View Single Post
  #2  
Old August 1st 03, 06:37 AM
Mark
external usenet poster
 
Posts: n/a
Default To be completely paranoid ...

Matt Giwer wrote:

There is an answer to Fermi's paradox.

Where are they?
.......


(see the Matt's post in his original, it's pretty long so
it's not quoted here)

There's a very good page on this very topic at

http://www.transhumanist.com/Smart-Fermi.htm

The problem I see with the idea of civilizations
evolving from Type I, II and then III (planet, sun, galaxy
power utilization) is that it doesn't really make sense.
Since there's likely no way to aggregate all that power,
each star is pretty much on it's own. So there's no
real advantage to massive star travel other than avoiding
the risk of your one planet from being wiped out.
Inhabiting more and more stars just gets you more
beings and more planets.
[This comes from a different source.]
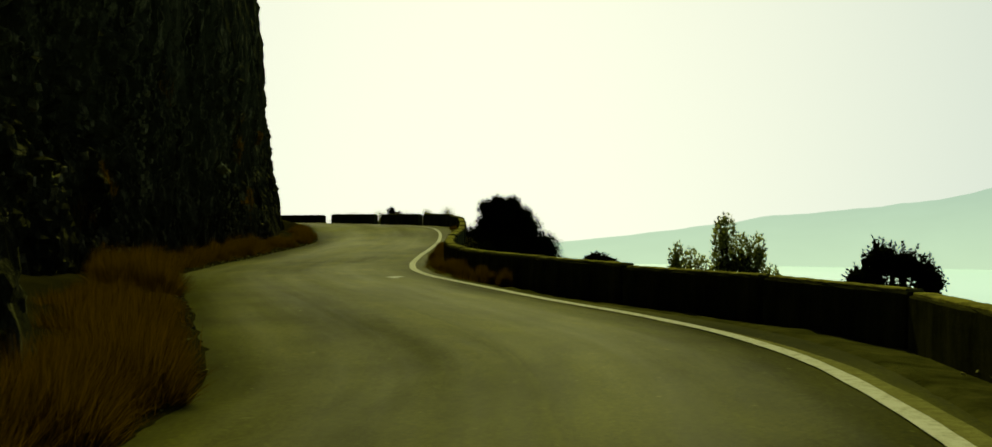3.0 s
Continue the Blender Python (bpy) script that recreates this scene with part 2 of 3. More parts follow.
def leafy(name, dark, light, sheer=0.35):
    """Foliage and blades that differ from island to island and let some light through."""
    m, nd, ln, bs = nodes_of(name)
    geo = nd.new("ShaderNodeNewGeometry")
    col = ramp(nd, ln, geo.outputs["Random Per Island"], [(0.0, dark), (1.0, light)])
    ln.new(col, bs.inputs["Base Color"])
    bs.inputs["Roughness"].default_value = 0.75
    bs.inputs["Specular IOR Level"].default_value = 0.0
    tr, mx = nd.new("ShaderNodeBsdfTranslucent"), nd.new("ShaderNodeMixShader")
    ln.new(col, tr.inputs["Color"])
    mx.inputs[0].default_value = sheer
    ln.new(bs.outputs[0], mx.inputs[1])
    ln.new(tr.outputs[0], mx.inputs[2])
    ln.new(mx.outputs[0], nd["Material Output"].inputs["Surface"])
    return m


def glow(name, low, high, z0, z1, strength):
    """Far distance seen through haze: emission stands in for the light scattered by the air in front of it."""
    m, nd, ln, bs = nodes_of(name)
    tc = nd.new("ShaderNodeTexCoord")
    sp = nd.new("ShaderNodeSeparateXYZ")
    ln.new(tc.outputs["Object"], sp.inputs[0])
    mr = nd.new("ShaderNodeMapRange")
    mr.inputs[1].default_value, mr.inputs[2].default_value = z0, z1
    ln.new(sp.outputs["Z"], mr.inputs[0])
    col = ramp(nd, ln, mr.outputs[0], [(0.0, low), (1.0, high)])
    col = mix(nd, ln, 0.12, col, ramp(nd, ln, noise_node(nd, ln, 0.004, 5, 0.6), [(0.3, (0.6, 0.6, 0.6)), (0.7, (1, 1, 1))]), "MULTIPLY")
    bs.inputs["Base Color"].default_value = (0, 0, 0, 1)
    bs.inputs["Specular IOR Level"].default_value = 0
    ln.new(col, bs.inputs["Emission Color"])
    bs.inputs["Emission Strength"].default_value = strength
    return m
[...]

Plus due to light speed
limitations, the vast numbers of more beings in that
civilization can't even communicate efficiently.
An advanced civilization could colonize a few star systems and
accomplish that to a good degree (besides gamma ray bursts which are
so hard to avoid that it's kind of pointless). Since the
rate of advancement seems to be hyperexponential, solutions
will almost certainly come before threats are likely to
occur so they might even stay with their own star.

Moving out into space doesn't buy more computational
power because of the hampering effect of light speed
delay, working down into microspace does. Since computation
seems to be a major goal of most civilizations we
could imagine (it is here, vis Moore's law and so on)
I'd think aliens would not expend lots
of energy on moving out into space, but would put more
investigation into nanotechnology, quantum physics,
string theory, etc. Advances into these areas would
likely reduce the visibility of super civilizations
to us and not increase it (the opposite of the Type I -
Type II - type III concept). If you push computational
efficiently to the max (reversible logic, etc), even
waste energy into space for us to see goes down.